With the alternate you suggest I need to know the internals of A. Similar to your example2: for a "better packing", sizeof(example) is not enough, you need to consider the internals of example.
It is possible to produce a C or C++ typedef whose alignment is not a multiple of its size. This came up recently in this bindgen bug. Here's a minimal example, which I'll call test.c below:
#include <stdio.h>
#include <stdalign.h>
__attribute__ ((aligned(4))) typedef struct {
char x[3];
} WeirdType;
int main() {
printf("sizeof(WeirdType) = %ld\n", sizeof(WeirdType));
printf("alignof(WeirdType) = %ld\n", alignof(WeirdType));
return 0;
}
On my Arch Linux x86_64 machine, gcc -dumpversion && gcc test.c && ./a.out prints:
9.3.0
sizeof(WeirdType) = 3
alignof(WeirdType) = 4
Similarly clang -dumpversion && clang test.c && ./a.out prints:
9.0.1
sizeof(WeirdType) = 3
alignof(WeirdType) = 4
Saving the file as test.cc and using g++/clang++ gives the same result. (Update from a couple years later: I get the same results from GCC 11.1.0 and Clang 13.0.0.)
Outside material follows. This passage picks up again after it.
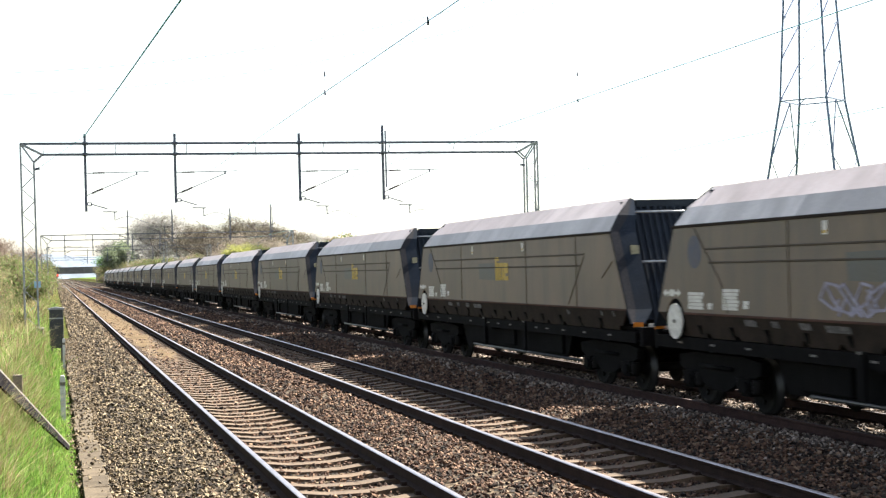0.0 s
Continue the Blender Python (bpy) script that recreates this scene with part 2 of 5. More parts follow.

Notably however, MSVC on Windows does not seem to reproduce any behavior like this.
The standard says very little about padding and alignment. Very little is guaranteed. About the only thing you can bet on is that the first element is at the beginning of the structure. After that...alignment and padding can be anything.
Seems the C++03 standard didn't say (or I didn't find) whether the alignment padding bytes should be included in the object representation.
And the C99 standard says the "sizeof" a struct type or union type includes internal and trailing padding, but I'm not sure if all alignment padding is included in that "trailing padding".
Now back to your example. There is really no confusion. sizeof(example) == 8 means the structure does take 8 bytes to represent itself, including the tailing 3 padding bytes. If the char in the second structure has an offset of 6, it will overwrite the space used by m_Example. The layout of a certain type is implementation-defined, and should be kept stable in the whole implementation.
Still, whether p+1 equals (T*)((char*)p + sizeof(T)) is unsure. And I'm hoping to find the answer.